Beijing (AsiaNews) – The struggle against Islamist militants in China’s far western region of Xinjiang should become an “important part” of the world’s war on terror, China’s foreign minister Wang Yi said following the attacks in Paris.
Beijing has blamed the violence on Islamist militants, led by the East Turkestan Islamic Movement (ETIM); a group it said had ties to al-Qaeda. More recently, China has reported that some Uyghurs have travelled to Syria and Iraq to fight with Islamic State and other groups.
Uyghurs are Muslim, Turkic-speaking, and the largest ethnic group in Xinjiang. They have given up on independence decades ago, but want Beijing to grant them greater cultural and religious autonomy.
In recent years, violent attacks have targeted ethnic Han Chinese, who are China’s largest ethnic group, mostly by lone attackers unconnected to extremist movements active in the Middle East.
Beijing has responded to rising violence with more repression, and has effectively militarised the province.
In recent days, Chinese state media has already sought to link China’s own “war on terror” with the Paris attacks. Over the weekend, pictures appeared on the microblogs of state-run newspapers showing Chinese armed police supposedly on a mission to root out militants in Xinjiang – pictures put out after what happened in France on Friday.

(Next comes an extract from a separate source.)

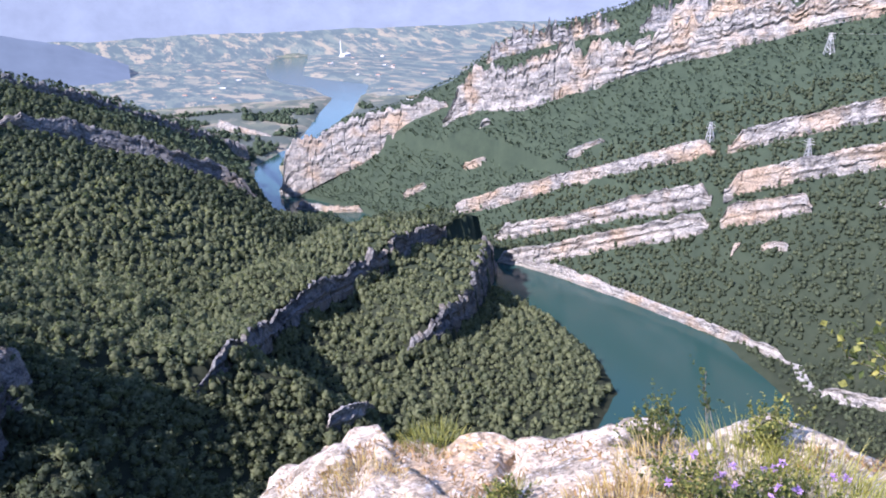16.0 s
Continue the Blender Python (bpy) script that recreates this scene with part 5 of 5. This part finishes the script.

For some experts, this is an attempt to justify future human rights violations at the expense of the indigenous Uyghur population.
Conversely, for Foreign Minister Wang, “The UN’s leading role should be brought into full play to combat terrorism, and a united front in this regard should be formed”.
In his view, “China is also a victim of terrorism, and cracking down on ETIM should become an important part of the international fight against terrorism”.